This image is from riding buddy Mike Ferrentino. the run along the back of the ridge I am headed for is next level.
The thing about big days on the bike is I usually have excellent recall of the good bits.
The not-so-good bits, less so.
I have heard it said that people sort of auto-delete the most arduous parts of an experience so that they may be willing to do it again. Apparently that explains how women sign up for repeated childbirths.
On nowhere near the same level, big adventurous bike rides.
I rode the Paparoa Trail last year. It was a great day, especially when reviewed a year later. One of the vague plans for our current lap of the South was to meet some mates from up north and ride some West Coast stuff, Paparoa included.
Unfortunately, the weather for the time-window we had was not good. In fact, it was briefly national news. Serious rain, followed my more rain, with rain. Especially on the ranges of the West Coast of the South Island, where some rain is the default position.
In the clouds, beetling along the top of the world.
We cancelled the plans, stayed on the delightful Kaikoura Coast, and ventured to Christchurch for some great food and a couple of laps of the Chch Adventure Park - if you are there, don’t miss it. The trails are fun and the chairlift ride is worth the price of entry without taking the trails into account.
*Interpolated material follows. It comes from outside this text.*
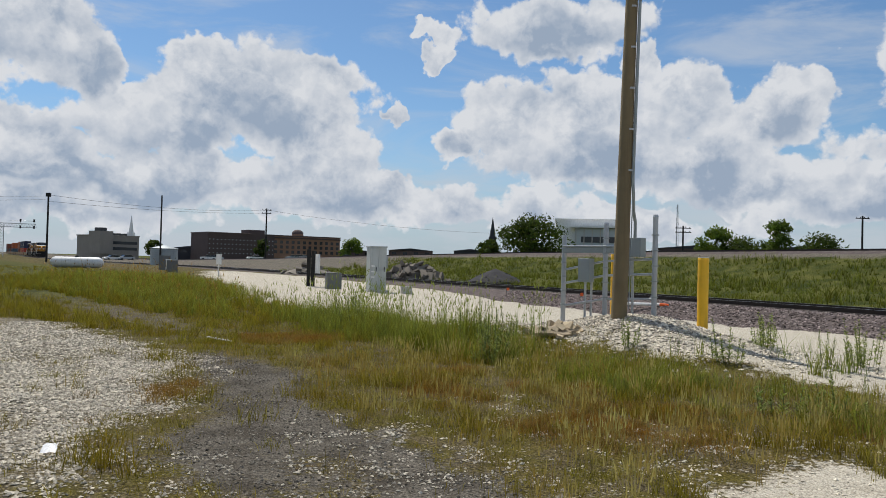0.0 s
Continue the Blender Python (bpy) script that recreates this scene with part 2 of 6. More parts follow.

We also met up with a mate who we had not seen for way too long.
Mike Ferrentino is a bike journalist whose output we read for many years before we finally met in person, and that was 25 years ago. We go back a long way. Over the decades, we have shared quite a few big bike rides. He was in New Zealand for a few weeks and had planned to join the group outings that had been cancelled.
Over souvlakis we consulted the weather maps and worked out that if we hurried over the mountains there was a couple of dry days slotting in between the fronts, and if we didn’t muck around we could get some rides in before he had to depart the country.
We decided to warm up on the Pike 29 Memorial trail, and then do the Paparoa, which I described as a fairly mellow climb to a ridge with big views, then a downhill through forest, and a small bump in the terrain near the end. That is how I remembered it.
I should have re-read my blog from last time.
The Pike 29 trail commemorates the mining disaster, and the route to the trail passes the memorial to the tragedy.
It is a great day ride, a long and fairly tough climb to a huge view, and a corresponding 20 odd minutes of descending that is fantastic.
Mike, at or about the treeline. I described this as the top of the climb. Which was a baldfaced lie.
I assured Mike that the Paparoa climb the next day was not as hard, and we woke in Punakaiki to a bluebird morning, ready to go.
From the start, the trail was nothing like my memory of it. It features loose, chunky rocks, projecting pieces of bedrock, and some steep bits that share that sort of surface. There are long sections that more closely match my memory of the thing.
At the top, where I announced our arrival at the ridge, we were nowhere near the top, or the ridge.
The ridge did indeed include some knife-edge top sections with prodigious drops either side, but there were also continual climbing sections I had completely forgotten about.
Even the glorious downhill through mossy cloud forest scattered with gigantic boulders contained plenty of uphill bits.
The flat section along the river was flat, and followed the river as I had forecast, but it also featured two decent climbs that had slipped my memory.
The little climb at the end was actually a bastard, and one bit made me stop and curse before walking a brief section.
That was four days ago. I am already daydreaming about the good bits, and thinking about when I can fit in another lap.